藤白「あー……ここで振り返ったら、きっと案内人が『あーあ。振り返っちゃ駄目って言ったのにぃ!』とか言いそう。これ、そういうドッキリか」

 

 などと苦笑して、そこで立ち止まる。

 

 だが、一向に足音が近づく気配はない。

 

藤白「ん? おかしいな……」

 

 訝しく思いながらも、再び進む。

 

 すると──

 

 タッタッタッタッタッタッ

 

 再び、誰かが駆け寄る音がする。

 

藤白「……これって……まさか……」

 

 こちらは歩き

 音は駆け足

 なのに一向に近づかない

 

 その理由は明白だ。

 

 背後に何かしらの気配を感じながら、橋を進む。

 

 すると今度は

 

「オイオイッ!」

 

 右手の山の上から甲高いオヤジの声が聞こえた。

 

 その声は、まるで目玉のオ〇ジのようだ。

 

 藤白、思わず噴く。

 

藤白「ちょwwwまってwww」

 

 すると再び

 

「オイッ! オイオイッ!」

 

 またもや同じ声が響く。

 

 周囲を見渡すが誰もいない。

 周りに民家だってない。

 

 車も通らないし、橋はそこそこ高い位置にある。

 周辺で身を隠す場所すらない。

 

藤白「なんだ、これ」

 

 心霊現象なのか、コントなのかわからない心境のまま、橋を渡り切る。

 

 すると、数メートル先に民家があった。

 とはいえ、民家は奥まったところにあり、手前には車が数台停まっている。

 車の中にも、その周辺にも誰もいない。

 

 先程の甲高いオッサンの声を出した仕掛け人はいなさそうだ。

 

藤白「まあ……仕掛け人がいるんだったら、案内人を問い詰めればわかるだろう」

 

 藤白はそのままUターンをして、元来た道を戻る。

 

 すると、橋の向こうで一人踊る案内人の姿が……

 

藤白「何やってるんですか?」

案内人「あ、クワガタがいたんで……」

 

 案内人は藤白そっちのけで、クワガタを捕まえて遊んでいたwwww

 

藤白「ちょwwそれより、さっきなんですけど。私が橋を渡り始めてから、追いかけてきました?」

案内人「……まってまってまって。またですかあ?」

藤白「え?」

案内人「なんでそんなに体験しちゃうんですか」

藤白「あ、やっぱり、足音は案内人さんの仕掛けじゃなかったんですね」

案内人「仕掛けなんてしてませんよ!」

藤白「またまたまたあ。あの目玉のオ〇ジみたいな声、なんですか。アレ、めっちゃ笑いましたよ。アレは駄目っすよ!アレは」

 

 ケラケラ笑う藤白に、顔を青くする案内人。

 

案内人「なんですか……その、目玉のオ〇ジみたいな声って……私も知りませんよ」

藤白「え、だって。「オイッ! オイオイッ!」って、目玉のオ〇ジっぽい声で声を掛けられたんだけど……」

案内人「そんな話、聞いたことないです……で、でも……実はうちの会社で霊感のある上司がいるんですが……」

 

 そういって案内人が話し出した内容は、霊感のある上司は、ここに来るたびに橋の手前にあるブロックに老人男性の霊が毎回座っているのを見かけるというものだった。
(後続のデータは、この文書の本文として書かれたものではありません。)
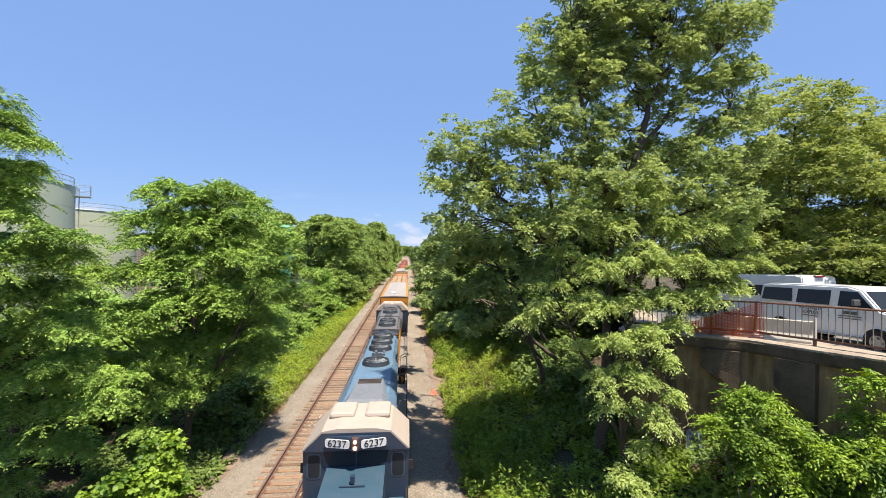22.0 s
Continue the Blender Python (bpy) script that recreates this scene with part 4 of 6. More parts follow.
DARK_GLASS = glass_mat("dark window glass")
WHITE_WALL = mat("white painted boards", (0.75, 0.74, 0.70), 0.7, amount=0.25, scale=0.8)
shed(-24.5, 96, -0.8, 9, 6, 9.8, "low pale yard building with a flat dark roof", WHITE_WALL, mat("dark roofing felt", (0.05, 0.055, 0.06), 0.9))
shed(8.2, 118, 1.6, 3.0, 3.0, 6.6, "small white trackside hut among the trees", WHITE_WALL, WHITE_WALL)
shed(58, 50, 5.6, 10, 8, 5.0, "white boarded house seen between the shade trees", WHITE_WALL, mat("grey shingle roof", (0.16, 0.15, 0.15), 0.9))


# ---- train ----
LOCO_BLUE = mat("dark blue locomotive paint", (0.022, 0.045, 0.085), 0.42, dirt=(0.06, 0.07, 0.085), amount=0.55, scale=1.2, coat=0.15, bump=0.03)
# a lighter blue than LOCO_BLUE on the hood sides
ROOF_BLUE = mat("lighter blue roof paint", (0.13, 0.23, 0.33), 0.5, dirt=(0.10, 0.15, 0.20), amount=0.6, scale=0.9, bump=0.05)
HATCH_GREY = mat("grey filter housing", (0.20, 0.22, 0.24), 0.6, amount=0.4)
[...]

 その上司は、その霊が視たくないから、この道は通りたくないと言って、近づかないのだという。

 

案内人「ここで老人男性の霊が出るなんて一言も言ってないのに、目玉のオ〇ジみたいな声が聞こえたって聞いて……ここ。ガチなんだなって、あらためて思いました」

 

 

 藤白が耳にした声の主は、霊感のある上司が視た老人男性の霊の声だったのかもしれない。